I’m helping to build an instance, and we had a debate recently on whether Platonism is left-winged or right-winged. It’s an ancient philosophy, mind you. Created by Plato. One small side said it was right-winged, one small side said it was left-winged, and the majority said it couldn’t be either. Someone remarked “what do you mean it’s neither? Marx cited him!” Admittedly it’s frustrating when you’re researching these things so you can give it a respectful comparative review and someone says “you can’t judge people of ancient times based on your left-right mode of measurement” in a world where something like whether Obama can do a public prank April Fool’s Day is a “political” issue (remember when he said he was building Iron Man as an April Fool’s joke and everyone on the right claimed it was unprofessional while the left enjoyed his sense of humor). That’s somehow more worthy to put under the microscope than Plato, the world’s first “public” philosopher (after Socrates and Thales who weren’t of specific opinions and Ptahhotep who was more of a superior advocating an approach that worked for him)?
In my eyes at this point, as well as the eyes of the groups I help out in, everything is equally politicized as a default; that is, “politicization” is what the individual makes of it at a given moment. But I know that isn’t how the world operates. Marx himself was known to write about an enormous number of topics, from faraway cultures to appropriate punishments for oddly specific crimes. How does the inherent potential of everything that exists to be politicized square with the idea that certain things are also inherently seen as non-left-or-right based on the circumstances that they hold in their own setting?


Henry Thomas Buckle once noted that “[people] were divided into three classes mentally. The first and lowest class talk of persons; the second talk about [things and events]; the third and highest about ideas.” As you noted, Marx wrote on many fields of thought, not all of them related to communism, socialism, and socio-economics, but few if any have engaged with his ideas beyond knowing beyond a shadow of a doubt that “Marx Bad.”
Does that truly make everything he said political? I suppose that depends on how you define politics. Is politics truly a dialogue of ideas, or is it as cheap as “My team vs not my team”, and if it’s the latter, how does one draw team lines? Define it loosely enough and I can make a ham sandwich political. “Ham isn’t kosher, ergo anti-semitic, leftists hate Israel, your ham sandwich is COMMUNIST!” As absurd as that chain of thought is, it’s no more absurd than defining an April Fools joke as political.

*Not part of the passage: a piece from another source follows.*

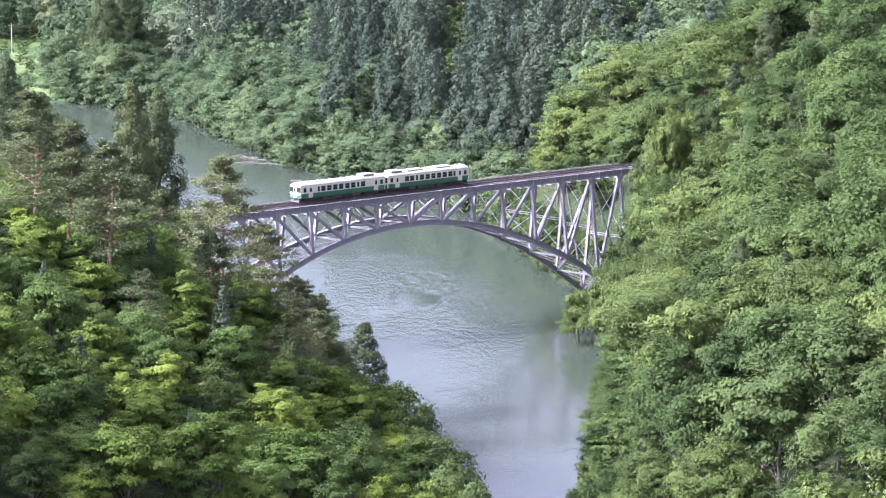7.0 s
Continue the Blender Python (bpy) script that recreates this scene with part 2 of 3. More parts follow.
def build_ground():
    xs, ys = spaced(-210, 240, 4.0, 4500), spaced(300, 1400, 4.0, 4500)
    gx, gy = np.meshgrid(xs, ys)
    gz = ground_z(gx, gy)
    v = np.stack([gx, gy, gz], -1).reshape(-1, 3)
    nx, ny = len(xs), len(ys)
    i = (np.arange(ny - 1)[:, None] * nx + np.arange(nx - 1)[None]).ravel()
    q = np.stack([i, i + 1, i + nx + 1, i + nx], -1)
    me = big_mesh("ground", v, q, GROUND)
    me.materials.append(MEADOW)
    c = v[q].mean(1)
    meadow = (c[:, 0] < -112) & (c[:, 0] > -300) & (c[:, 1] > 1075) & (c[:, 1] < 1225)
    me.polygons.foreach_set("material_index", meadow.astype(np.int32))
    me.polygons.foreach_set("use_smooth", np.ones(len(q), bool))
    tagged(new("ground", me), "wooded valley slopes with dark green undergrowth", "ground", kind="structure")
    xs, ys = spaced(-200, 60, 6.0, 4500), spaced(350, 1200, 6.0, 4500)
    gx, gy = np.meshgrid(xs, ys)
    off = np.abs(bank_distance(RIGHT_BANK, gx, gy))
    still = np.exp(-np.maximum(off - 2, 0) / (14 + 4 * ramp01(gy, 780, 900)))
    ruffled = np.clip(1.15 * np.exp(-((gx + 2 - .04 * (gy - 700)) / 22) ** 2 - ((gy - 705) / 65) ** 2) + np.exp(-((gx + 1) / 7) ** 2 - ((gy - 593) / 13) ** 2)
                      + .8 * ramp01(gy, 790, 850) * (1 - ramp01(gy, 980, 1040)), .08, 1)
    ruffled = ruffled * (1 - still)
    still = np.maximum(still, .7 * ramp01(gy, 600, 690) * (1 - ramp01(gy, 880, 960)))
    v = np.stack([gx, gy, np.full(gx.shape, WATER_Z)], -1).reshape(-1, 3)
    i = (np.arange(len(ys) - 1)[:, None] * len(xs) + np.arange(len(xs) - 1)[None]).ravel()
    me = big_mesh("water", v, np.stack([i, i + 1, i + len(xs) + 1, i + len(xs)], -1), WATER)
    me.attributes.new("shelter", "FLOAT", "POINT").data.foreach_set("value", still.astype(np.float32).ravel())
    me.attributes.new("ruffled", "FLOAT", "POINT").data.foreach_set("value", ruffled.astype(np.float32).ravel())
    tagged(new("water", me), "calm grey-green river with rippled patches", "river", kind="structure")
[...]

On the other hand, can we truly call ideas political? The vast majority of people agree on far more ideas than they disagree on and yet choose to define each other as “other” based more on semantics than real ideological differences. I would argue then that, in spite of Plato’s high minded ideals in “the republic” “politics” is less about the honest evaluation and synthesis of ideas but actually little more than a rhetorical expression of frustration in the least rational and deliberative of ways.
Ergo indeed, Socrates is political, and the ham sandwich is clearly a terrorist.